City of Iowa City Parks and Recreation
Iowa City, Iowa
A strong community features many clear hallmarks, two of which are collaboration and inclusivity. The Iowa City Parks and Recreation team illustrated both with this year’s introduction of their Pride at the Pool event to recognize the local LGBTQ+ community.
While this marked the first Pride event for the Parks and Rec department, Iowa City itself celebrated its 50th year of Pride.
“We partner in the city and county-wide Pride celebrations, so adding in a recreational program that honored Pride was important for us," says Kate Connell, aquatics program supervisor for the Iowa City Parks and Recreation Department.
This seemed particularly appropriate, since people sometimes don't feel completely safe to visit or participate, she adds. "While we are always focusing on policies and staff training that ensure everyone has an equitable pool and program experience, we felt a celebratory event was also a great way to blend together aquatics and pride,” she says.
Admission was free, and at least 300 guests attended the June event.
Of course, the team made it a priority to create as inclusive an environment as possible. To that end, they provided guests with pronoun pins and posted additional signage regarding single-use restrooms. Before the event, they reviewed with staff the policies regarding bathing attire so they could field any questions that came up.
“We made sure to reiterate our team's understanding of our pre-existing policies, including allowing anyone to use whatever bathroom they wish, offering a single-user bathroom option to folks who preferred not to use our communal locker rooms, and emphasizing people's freedom to wear the swim attire of their choosing," Connell says.
The staff also discussed how they should respond to discriminatory comments or complaints. Fortunately, they didn't receive any at the Pride event.
Iowa City Parks and Recreation partnered with the local Pride organization to brainstorm ways to make the event memorable as well as accessible. To accomplish this, they chose to include more passive programming that allowed guests to feel safe while enjoying recreational swimming.
Pride at the Pool’s passive programming included a bracelet-making station and Drag Storytime, during which local drag performers read water-themed books with a wide variety of characters.
A Pride flag hung from the diving board, and participants could enjoy swag such as mini Pride flags and temporary tattoos.
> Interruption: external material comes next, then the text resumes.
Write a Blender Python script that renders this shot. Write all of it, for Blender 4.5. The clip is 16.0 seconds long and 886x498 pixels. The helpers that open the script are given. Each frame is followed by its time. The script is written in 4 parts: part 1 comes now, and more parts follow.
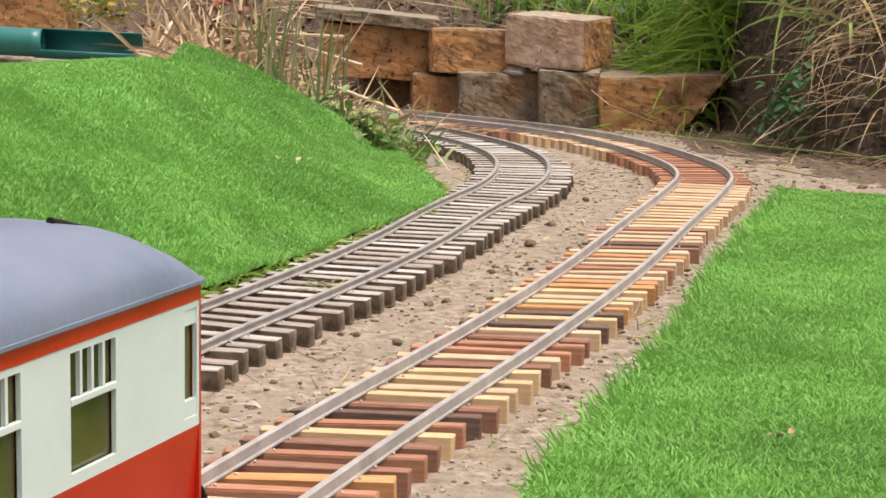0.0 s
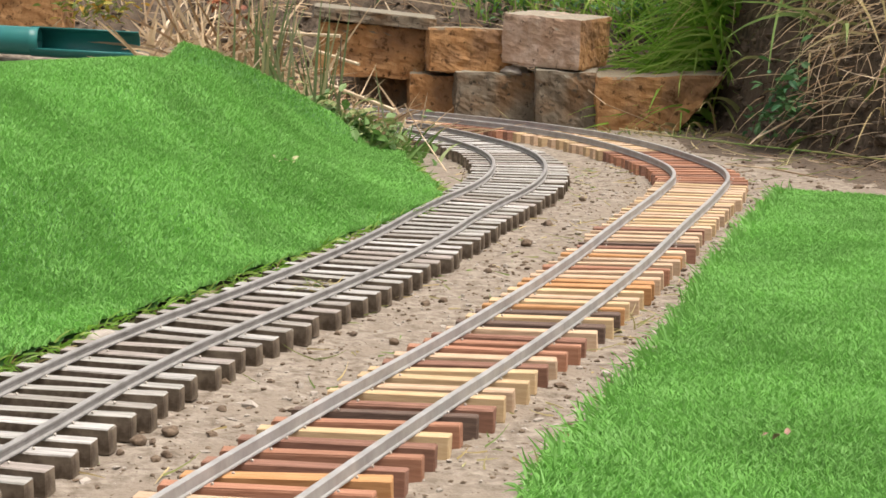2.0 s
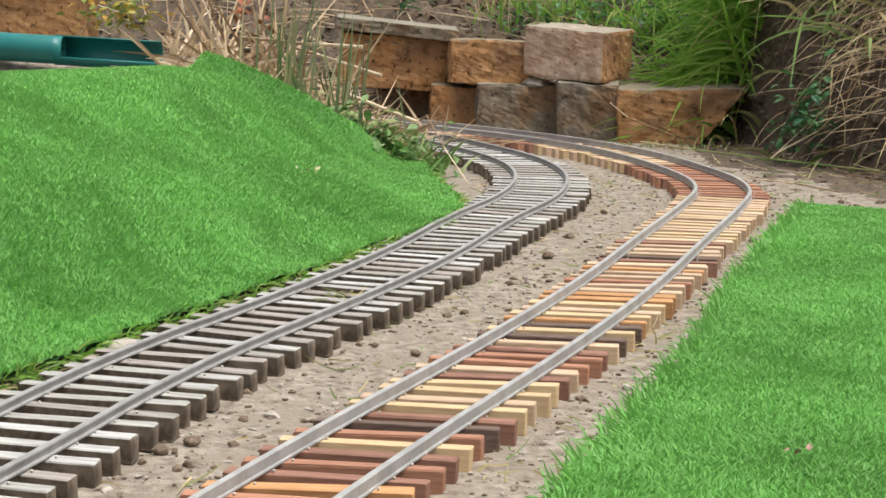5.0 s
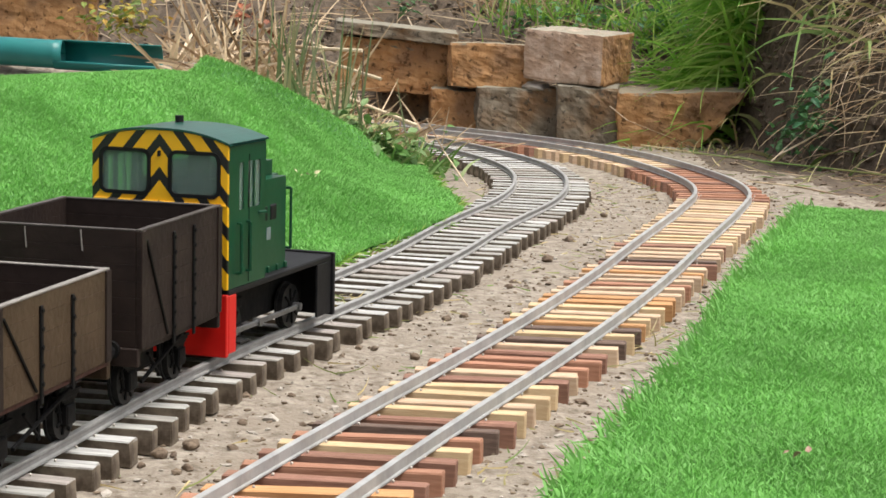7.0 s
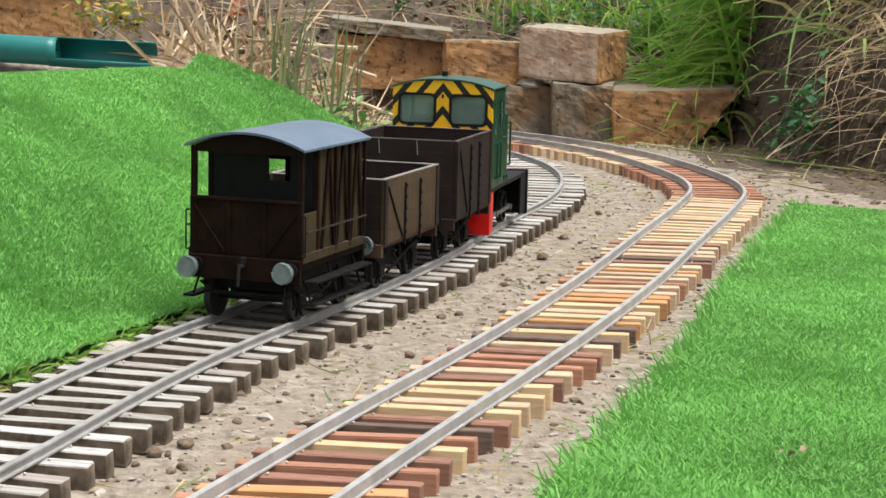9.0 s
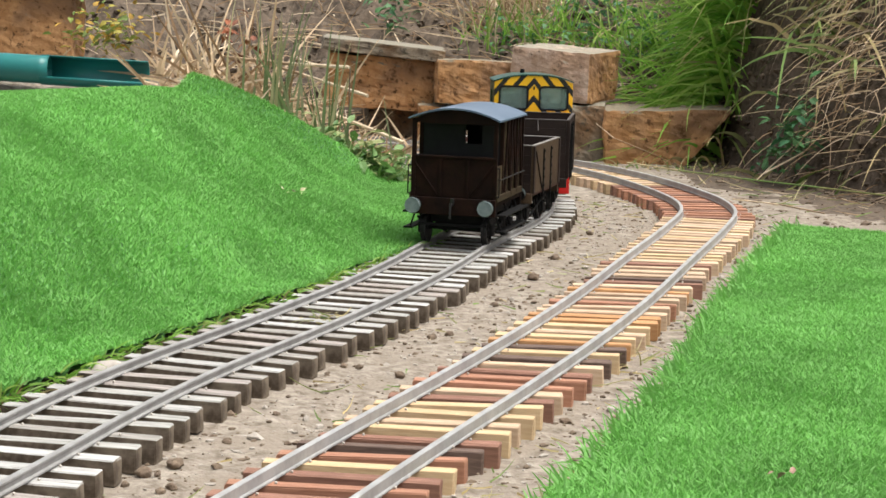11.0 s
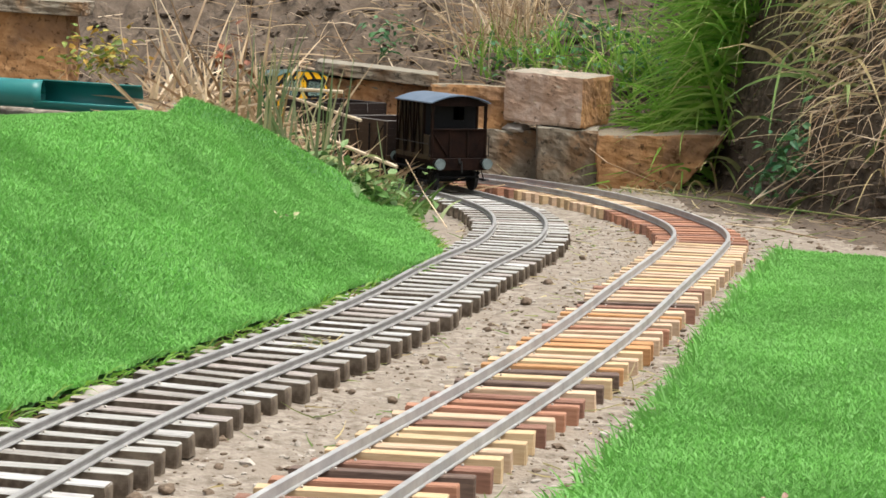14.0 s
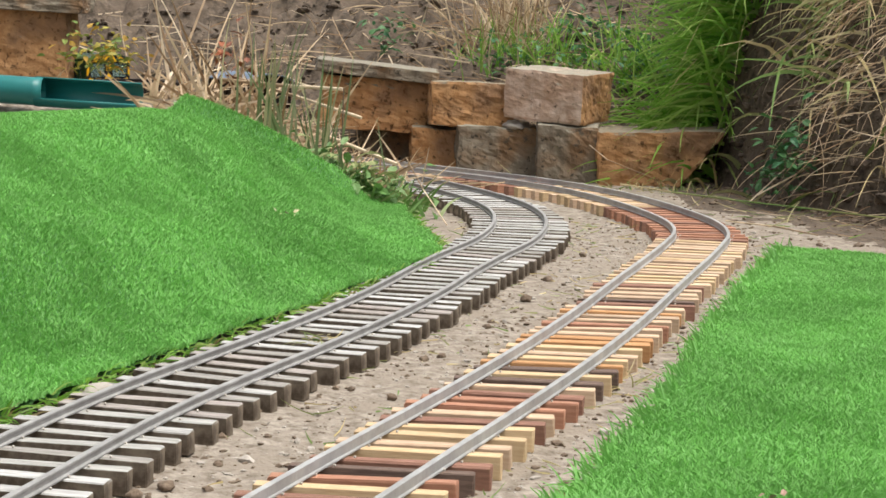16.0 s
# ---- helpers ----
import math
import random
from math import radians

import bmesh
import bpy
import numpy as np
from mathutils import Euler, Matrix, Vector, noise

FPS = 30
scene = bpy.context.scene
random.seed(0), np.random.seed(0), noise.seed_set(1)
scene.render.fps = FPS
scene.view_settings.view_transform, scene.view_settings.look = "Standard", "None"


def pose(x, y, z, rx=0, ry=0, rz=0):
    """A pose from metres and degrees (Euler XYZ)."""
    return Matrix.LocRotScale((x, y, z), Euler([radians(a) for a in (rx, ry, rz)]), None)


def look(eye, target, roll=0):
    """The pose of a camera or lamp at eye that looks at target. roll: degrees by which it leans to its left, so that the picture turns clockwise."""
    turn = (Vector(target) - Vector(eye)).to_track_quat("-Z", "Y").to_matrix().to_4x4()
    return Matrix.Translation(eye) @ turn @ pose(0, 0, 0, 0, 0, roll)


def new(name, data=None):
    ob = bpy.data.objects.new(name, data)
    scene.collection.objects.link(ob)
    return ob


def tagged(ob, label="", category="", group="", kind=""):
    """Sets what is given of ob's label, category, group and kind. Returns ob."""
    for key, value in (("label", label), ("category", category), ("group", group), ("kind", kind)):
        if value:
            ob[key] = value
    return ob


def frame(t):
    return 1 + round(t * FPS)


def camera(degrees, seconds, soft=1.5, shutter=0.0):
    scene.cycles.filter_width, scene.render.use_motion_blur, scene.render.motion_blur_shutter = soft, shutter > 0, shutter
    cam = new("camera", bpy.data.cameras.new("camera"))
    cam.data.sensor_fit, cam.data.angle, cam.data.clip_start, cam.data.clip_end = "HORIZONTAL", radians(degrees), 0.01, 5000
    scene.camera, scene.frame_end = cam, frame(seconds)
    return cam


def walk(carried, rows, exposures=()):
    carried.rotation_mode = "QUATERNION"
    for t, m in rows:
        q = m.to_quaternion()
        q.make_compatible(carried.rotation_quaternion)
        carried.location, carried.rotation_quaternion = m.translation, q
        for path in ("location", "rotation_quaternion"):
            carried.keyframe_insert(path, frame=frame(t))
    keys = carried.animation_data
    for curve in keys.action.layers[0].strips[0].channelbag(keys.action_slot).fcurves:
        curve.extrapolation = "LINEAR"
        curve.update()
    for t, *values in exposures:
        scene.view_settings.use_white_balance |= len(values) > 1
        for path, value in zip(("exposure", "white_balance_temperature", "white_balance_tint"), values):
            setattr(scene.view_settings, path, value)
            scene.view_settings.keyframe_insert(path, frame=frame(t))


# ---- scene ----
cam = camera(25.25, 16.0, soft=1.6)
walk(cam, [
    (0.0, pose(0.0024, 0.0027, 0.2916, 81.475, -0.967, -0.275)),
    (0.5, pose(0.0020, 0.0020, 0.2923, 81.416, -1.004, -0.350)),
    (1.0, pose(0.0026, 0.0020, 0.2922, 81.463, -0.970, -0.469)),
    (1.5, pose(0.0023, 0.0009, 0.2926, 81.429, -0.912, -0.459)),
    (2.0, pose(0.0017, 0.0010, 0.2924, 81.444, -1.087, -0.372)),
    (2.5, pose(0.0002, -0.0002, 0.2913, 81.349, -1.253, 0.105)),
    (3.0, pose(0.0000, 0.0000, 0.2919, 81.422, -1.463, 0.169)),
    (3.5, pose(0.0000, -0.0000, 0.2920, 81.497, -1.484, 0.222)),
    (4.0, pose(-0.0006, -0.0004, 0.2929, 81.574, -1.520, 0.283)),
    (6.5, pose(0.0001, -0.0004, 0.2937, 81.882, -1.390, 0.210)),
    (7.0, pose(0.0007, -0.0002, 0.2929, 81.857, -1.384, 0.261)),
    (7.5, pose(0.0002, 0.0010, 0.2936, 81.728, -1.418, 0.207)),
    (8.0, pose(0.0005, 0.0007, 0.2935, 81.730, -1.349, 0.204)),
    (8.5, pose(0.0002, 0.0002, 0.2934, 81.747, -1.439, 0.170)),
    (9.0, pose(0.0008, 0.0005, 0.2943, 81.758, -1.434, 0.121)),
    (9.5, pose(0.0012, 0.0012, 0.2939, 82.015, -1.426, 0.077)),
    (10.0, pose(0.0007, -0.0001, 0.2948, 82.173, -1.587, 0.001)),
    (12.5, pose(0.0028, 0.0000, 0.2958, 82.636, -1.633, -0.201)),
    (13.0, pose(0.0025, 0.0008, 0.2957, 82.804, -1.723, -0.177)),
    (13.5, pose(0.0028, -0.0006, 0.2968, 82.835, -1.726, -0.147)),
    (14.0, pose(0.0027, 0.0001, 0.2963, 83.005, -1.683, -0.259)),
    (14.5, pose(0.0030, 0.0010, 0.2963, 82.989, -1.732, -0.198)),
    (15.0, pose(0.0034, -0.0002, 0.2965, 82.941, -1.626, -0.269)),
    (15.5, pose(0.0037, 0.0012, 0.2966, 82.946, -1.645, -0.292)),
    (16.0, pose(0.0038, -0.0006, 0.2963, 82.925, -1.644, -0.239)),
], exposures=[(0.0, 0.68, 7300, 20), (1.8, 0.66, 7100, 16), (2.6, 0.54, 6500, 10), (4.2, 0.54, 6500, 10), (6.5, 0.72, 6500, 10), (14.6, 0.78, 6500, 10), (16.0, 0.66, 6500, 10)])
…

To top it all off, guests also were treated to free food and entertainment throughout the event.
Iowa City Parks and Recreation plans to offer this event again next year, in hopes of continuing to increase its impact.
“We wanted to give folks, first and foremost, an opportunity to recreate in a public pool through swimming, playing and sunbathing in a safe aquatics space,” Connell says. “Adding in a recreational program that honored Pride was important for us, and we look forward to doing it again next year!”